Das Geld - Emile Zola

  • Der Autor
    Émile Édouard Charles Antoine Zola (geb. am 2. April 1840, gest. am 29. September 1902) war ein französischer Schriftsteller, einer der großen Romanciers des 19. Jahrhunderts und des Naturalismus. Zugleich war er ein sehr aktiver Journalist, der sich mit Satiren und höchst kritischen Beiträgen am politischen Leben beteiligte. Bekannt ist Zola vor allem durch den Roman "Nana".
    "Das Geld" entstand in den Jahren 1890/91.



    Inhalt
    Frankreich 1864, die Jahre des zweiten Kaiserreichs
    Durch Industrialisierung ist Frankreich zu einer Wirtschaftsmacht aufgestiegen, allerdings wächst die soziale Unzufriedenheit durch steigende Preise und Mieten. Die Marxistische Idee fasst Fuss.

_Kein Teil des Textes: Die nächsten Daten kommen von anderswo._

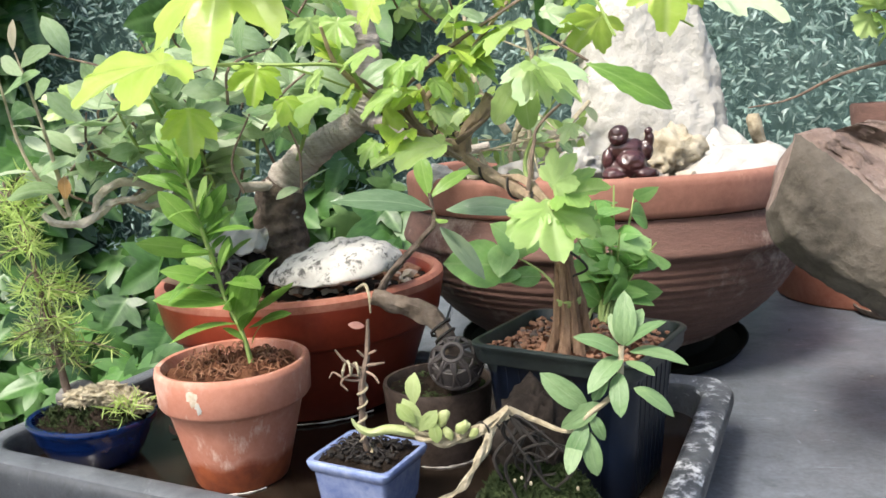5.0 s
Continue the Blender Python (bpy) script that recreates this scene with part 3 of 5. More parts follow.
# small terracotta pot
SP = (-0.098, 0.600)
small = thing("flower_pot", (*SP, FLOOR), "small weathered terracotta pot with a white lime spot", "pot")
small_body = part("body", lathe([(r, z * 1.042) for r, z in ((0.026, 0.0), (0.0305, 0.0005), (0.0318, 0.003), (0.036, 0.019), (0.0403, 0.0355), (0.0445, 0.0515), (0.0462, 0.0535), (0.0488, 0.0545), (0.0505, 0.057), (0.0512, 0.075), (0.0505, 0.0785),
                    (0.049, 0.0795), (0.0465, 0.079), (0.0452, 0.076), (0.044, 0.067), (0.042, 0.062))], (*SP, FLOOR), 120, 0.008), M["stained"], small)
small_soil = part("soil", soil_disc((*SP, 0.0975), 0.0445, M["redsoil"], 3, 0.009, 90), M["redsoil"], small, "reddish brown fibrous potting soil")
tagged(part("root_fibre_mat", fibres(bmesh.new(), (*SP, 0.103), 0.039, 210, 5, 0.014, 0.0005, 0.006), M["fibre"], small_soil), kind="stuff")

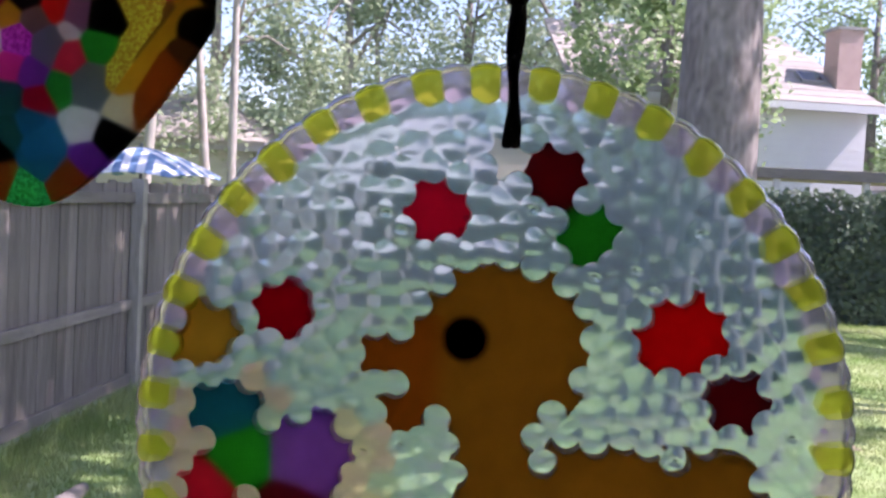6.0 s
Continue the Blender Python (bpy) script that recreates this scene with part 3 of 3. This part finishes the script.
# ---- the room behind the camera ----
def build_room():
    X0, X1, Y0, Y1, Z0, Z1 = -2.2, 2.2, -3.6, 0.56, 0.15, 2.6
    OX0, OX1, OZ0, OZ1 = -1.1, 1.1, 0.75, 2.35

    def wall(name, lo, hi, m=ROOM_PAINT, label="plain painted room wall"):
        return tagged(box(name, lo, hi, m), label, "wall", kind="structure")

    wall("wall_south", (X0 - 0.15, Y0 - 0.15, Z0), (X1 + 0.15, Y0, Z1))
    wall("wall_west", (X0 - 0.15, Y0, Z0), (X0, Y1, Z1))
    wall("wall_east", (X1, Y0, Z0), (X1 + 0.15, Y1, Z1))
    bm = bmesh.new()
    for lo, hi in (((X0 - 0.15, Y1, -0.1), (OX0, Y1 + 0.16, Z1 + 0.2)), ((OX1, Y1, -0.1), (X1 + 0.15, Y1 + 0.16, Z1 + 0.2)),
                   ((OX0, Y1, -0.1), (OX1, Y1 + 0.16, OZ0)), ((OX0, Y1, OZ1), (OX1, Y1 + 0.16, Z1 + 0.2))):
        add_box(bm, lo, hi)
    tagged(part("wall_north", bm, ROOM_PAINT), "painted room wall with a wide window opening", "wall", kind="structure")
    tagged(box("floor", (X0, Y0, Z0 - 0.2), (X1, Y1, Z0), ROOM_FLOOR), "dark wooden room floor", "floor", kind="structure")
    tagged(box("ceiling", (X0 - 0.15, Y0 - 0.15, Z1), (X1 + 0.15, Y1, Z1 + 0.2), ROOM_PAINT), "plain painted ceiling", "ceiling", kind="structure")
    w = thing("window_1", "wide window with a white frame and clear glass", "window", pose(0, Y1 + 0.05, OZ0), kind="structure")
    W, H = OX1, OZ1 - OZ0
    for lo, hi in (((-W, -0.03, 0), (-W + 0.06, 0.03, H)), ((W - 0.06, -0.03, 0), (W, 0.03, H)), ((-W + 0.06, -0.03, 0), (W - 0.06, 0.03, 0.06)), ((-W + 0.06, -0.03, H - 0.06), (W - 0.06, 0.03, H))):
        box("window_frame", lo, hi, WHITE_PAINT, w, bevel=0.004)
    p = box("pane", (-W + 0.06, -0.003, 0.06), (W - 0.06, 0.003, H - 0.06), PANE, w)
    p.visible_shadow = False


build_room()

# ---- the bead suncatchers ----
CX, CZ, CY = 0.0075, 1.7350, 0.500
RA, RB = 0.1105, 0.1155          # half width and half height of the round one
BEAD = 0.0047


def seg_d(p, a, b):
    ab = (b[0] - a[0], b[1] - a[1])
    L2 = ab[0] ** 2 + ab[1] ** 2
    t = 0 if L2 == 0 else max(0, min(1, ((p[0] - a[0]) * ab[0] + (p[1] - a[1]) * ab[1]) / L2))
    return math.hypot(p[0] - a[0] - t * ab[0], p[1] - a[1] - t * ab[1]), t


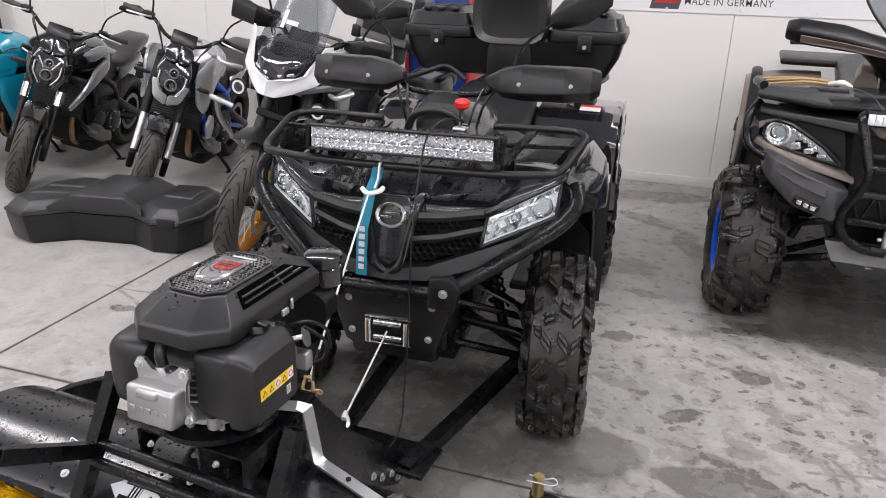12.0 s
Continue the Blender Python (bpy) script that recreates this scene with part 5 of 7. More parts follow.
    body(bm, [((0, 0.60, 0.88), 0.17, 0.13), ((0, 0.72, 0.92), 0.17, 0.14), ((0, 0.88, 0.91), 0.16, 0.13), ((0, 1.0, 0.83), 0.15, 0.11)], 3, 24)
    part("tank_cover", bm, TANK_GREY, T, "glossy dark grey tank cover")
    bm = B()
    body(bm, [((0, 0.90, 0.86), 0.10, 0.06), ((0, 1.0, 0.85), 0.155, 0.085), ((0, 1.18, 0.83), 0.185, 0.075), ((0, 1.38, 0.85), 0.20, 0.08), ((0, 1.55, 0.91), 0.20, 0.075), ((0, 1.72, 0.94), 0.19, 0.06), ((0, 1.78, 0.94), 0.15, 0.04)], 3, 24)
    part("seat", bm, LEATHER, T, "black vinyl seat")
    bm = B()
    body(bm, [((0, 0.95, 0.62), 0.19, 0.22), ((0, 1.3, 0.62), 0.20, 0.18), ((0, 1.75, 0.72), 0.22, 0.18)], 4, 20)
    part("side_cover", bm, PLASTIC, T)
    bm = B()
    surf(bm, lambda u, v: rear_wing(0.44 + 0.22 * u, 0.50 + 0.075 * v) + Vector((0, 0, 0.007)), 4, 4, 0.002)
    lab = part("warning_sticker", bm, PAPER, T, "white warning sticker with a red heading")
    bm = B()
    surf(bm, lambda u, v: rear_wing(0.44 + 0.22 * u, 0.555 + 0.02 * v) + Vector((0, 0, 0.010)), 4, 2, 0.002)
    part("sticker_bar", bm, RED, lab)
    # steering: column, bar, guards, mirrors, dash
    bm = B()
    tube(bm, [(0, 0.44, 0.70), (0, 0.58, 1.0), (0, 0.62, 1.08)], 0.02, 10, 2)
    tube(bm, [(-0.42, 0.72, 1.15), (-0.22, 0.68, 1.15), (-0.12, 0.63, 1.10), (0.12, 0.63, 1.10), (0.22, 0.68, 1.15), (0.42, 0.72, 1.15)], 0.011, 10, 5)
    bars = part("handlebar", bm, STEEL_BLACK, T)
    bm = B()
    body(bm, [((0, 0.52, 0.99), 0.075, 0.03), ((0, 0.55, 1.03), 0.085, 0.045), ((0, 0.62, 1.06), 0.075, 0.04), ((0, 0.66, 1.05), 0.05, 0.03)], 3, 20)
    part("dash_pod", bm, PLASTIC, bars, "black instrument pod")
    bm = B()
    tube(bm, [(-0.10, 0.50, 0.98), (-0.07, 0.485, 1.04), (0.0, 0.48, 1.06), (0.07, 0.485, 1.04), (0.10, 0.50, 0.98)], 0.014, 10, 5)
    part("dash_hoop", bm, PLASTIC, bars)

    def hand_guard(bm):
        loft(bm, [[Vector(p) for p in q] for q in (
            ((0.150, 0.625, 1.130), (0.150, 0.600, 1.140), (0.150, 0.605, 1.165), (0.150, 0.65, 1.165), (0.150, 0.65, 1.13)),
            ((0.205, 0.605, 1.098), (0.205, 0.572, 1.120), (0.205, 0.590, 1.192), (0.205, 0.66, 1.196), (0.205, 0.66, 1.12)),
            ((0.275, 0.595, 1.092), (0.275, 0.556, 1.122), (0.275, 0.590, 1.210), (0.275, 0.66, 1.208), (0.275, 0.66, 1.12)),
            ((0.420, 0.615, 1.090), (0.420, 0.575, 1.125), (0.420, 0.612, 1.208), (0.420, 0.69, 1.206), (0.420, 0.69, 1.12)),
            ((0.505, 0.660, 1.094), (0.505, 0.628, 1.128), (0.505, 0.655, 1.200), (0.500, 0.75, 1.198), (0.500, 0.75, 1.12)),
            ((0.532, 0.720, 1.104), (0.536, 0.700, 1.130), (0.534, 0.715, 1.186), (0.525, 0.79, 1.185), (0.525, 0.79, 1.125)))])
        bmesh.ops.bevel(bm, geom=bm.edges[:], offset=0.004, segments=2, affect="EDGES", profile=0.5, clamp_overlap=True)
    for g in mirrored("hand_guard", hand_guard, PLASTIC, bars, "black plastic hand guard"):
        s = 1 if g.data.vertices[0].co.x > 0 else -1
        for x, y in ((0.27, 0.570), (0.44, 0.600)):
            bm = B()
            bolt(bm, (s * x, y, 1.15), (0, -1, 0), 0.006, 0.008)
            part("bolt", bm, ZINC, g)
        bm = B()
        cyl(bm, (s * 0.30, 0.69, 1.15), (s * 0.43, 0.722, 1.15), 0.018, seg=12)
        part("grip", bm, RUBBER, bars)
        bm = B()
        tube(bm, [(s * 0.22, 0.67, 1.15), (s * 0.25, 0.76, 1.26), (s * 0.36, 0.82, 1.35)], 0.006, 8, 4)
        part("mirror_stalk", bm, STEEL_BLACK, bars)
        bm = B()
        body(bm, [((s * 0.33, 0.82, 1.345), 0.012, 0.02), ((s * 0.37, 0.825, 1.365), 0.026, 0.05), ((s * 0.46, 0.84, 1.40), 0.028, 0.065), ((s * 0.54, 0.85, 1.435), 0.014, 0.035)], 2.8, 16, "yz")
        mir = part("mirror", bm, PLASTIC, bars, "black rear-view mirror")
        bm = B()
        tube(bm, [(s * 0.14, 0.62, 1.12), (s * 0.12, 0.56, 1.06), (s * 0.10, 0.54, 0.98), (s * 0.06, 0.52, 0.92)], 0.005, 6, 4)
        tube(bm, [(s * 0.18, 0.63, 1.12), (s * 0.15, 0.58, 1.07), (s * 0.12, 0.58, 0.97), (s * 0.08, 0.55, 0.9)], 0.005, 6, 4)
        part("control_cable", bm, PLASTIC, bars)
    bm = B()
    cyl(bm, (0.105, 0.43, 1.00), (0.115, 0.40, 1.09), 0.007, seg=10)
    box(bm, (0.105, 0.44, 1.0), (0.05, 0.06, 0.05), bev=0.01)
    stalk = part("gear_lever", bm, CHROME, T)
    bm = B()
    lathe(bm, [(0.004, -0.018), (0.017, -0.012), (0.026, 0.0), (0.024, 0.014), (0.012, 0.02), (0.002, 0.021)], 20, pose(0.118, 0.395, 1.10, 12, 0, 0))
    part("lever_knob", bm, RED, stalk, "red ball knob")
    # rear rack
    bm = B()
    tube(bm, [(-0.45, 1.62, 1.0), (-0.46, 1.75, 1.0), (-0.46, 2.15, 1.0), (0, 2.22, 1.0), (0.46, 2.15, 1.0), (0.46, 1.75, 1.0), (0.45, 1.62, 1.0)], 0.0125, 10, 5)
    for x in (-0.3, -0.1, 0.1, 0.3):
        cyl(bm, (x, 1.66, 1.0), (x, 2.17, 1.0), 0.010, seg=8)
    tube(bm, [(-0.45, 1.62, 1.0), (-0.36, 1.60, 1.03), (-0.26, 1.63, 1.06), (-0.16, 1.62, 1.0)], 0.0125, 10, 5)
    tube(bm, [(0.45, 1.62, 1.0), (0.36, 1.60, 1.03), (0.26, 1.63, 1.06), (0.16, 1.62, 1.0)], 0.0125, 10, 5)
    part("rear_rack", bm, PLASTIC, T, "matt black tubular rear rack")
    for s in (-1, 1):
        bm = B()
        box(bm, (s * 0.40, 2.0, 0.8), (0.1, 0.3, 0.3), bev=0.03)
        part("rear_body", bm, PLASTIC, T)
    return T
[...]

    Saccard, ein Finanzglücksritter, hat alles verloren und will nun zu neuem Reichtum kommen. Er gründet ein Finanzunternehmen, mit dem Ziel, im Orient neue Verkehrswege zu bauen, um diese Region für Frankreich zu erschließen. Außerdem zieht er gläubige Katholiken in sein Unternehmen hinein mit der Idee, dadurch im Orient das Christentum zu etablieren.
    Saccard überzeugt Geldgeber und Politiker und kauft sich seine eigene Presse. Er schafft es, sowohl Großanleger als auch kleine Sparer in seinen Bann zu ziehen. Sie vergöttern Saccard, hängen an seinen Lippen. In einem unerschütterlichen Vertrauenstaumel in die Bank schwimmen sie auf einer Welle der Begeisterung, die sie aber irgendwann mitreißt und auf die Klippen wirft.
    Denn das Finanzunternehmen steht auf wackligen Beinen. Nur durch Tricks, unseriöse Machenschaften, Strohmänner kann es zunächst Gewinn machen und seinen Kurswert vervielfachen. Und dann passiert, was kommen musste.


    Meinung
    Per Zufall stieß ich auf dieses Buch, das mich vom Titel her nicht angesprochen hätte. Allerdings war mir der Autor anderweitig in bester Erinnerung. Deshalb las ich den Klappentext und wurde sehr neugierig: Ein Finanzthriller aus dem 19. Jahrhundert, kein Sachbuch, das aber dennoch einen guten Einblick in die Machenschaften der Finanzwelt gibt, somit aktueller denn je.
    Anhand von verschiedenen in das Finanzunternehmen verwickelte Personen zeigt Zola die Psychologie des Geldes und der Börse. Es gibt die verschiedensten Charaktertypen im Umgang mit Geld: Spieler, Draufgänger, Geizige, Leichtgläubige, Ängstliche, Optimisten, Pessimisten, Größenwahnsinnige, Bodenständige, Machtgierige.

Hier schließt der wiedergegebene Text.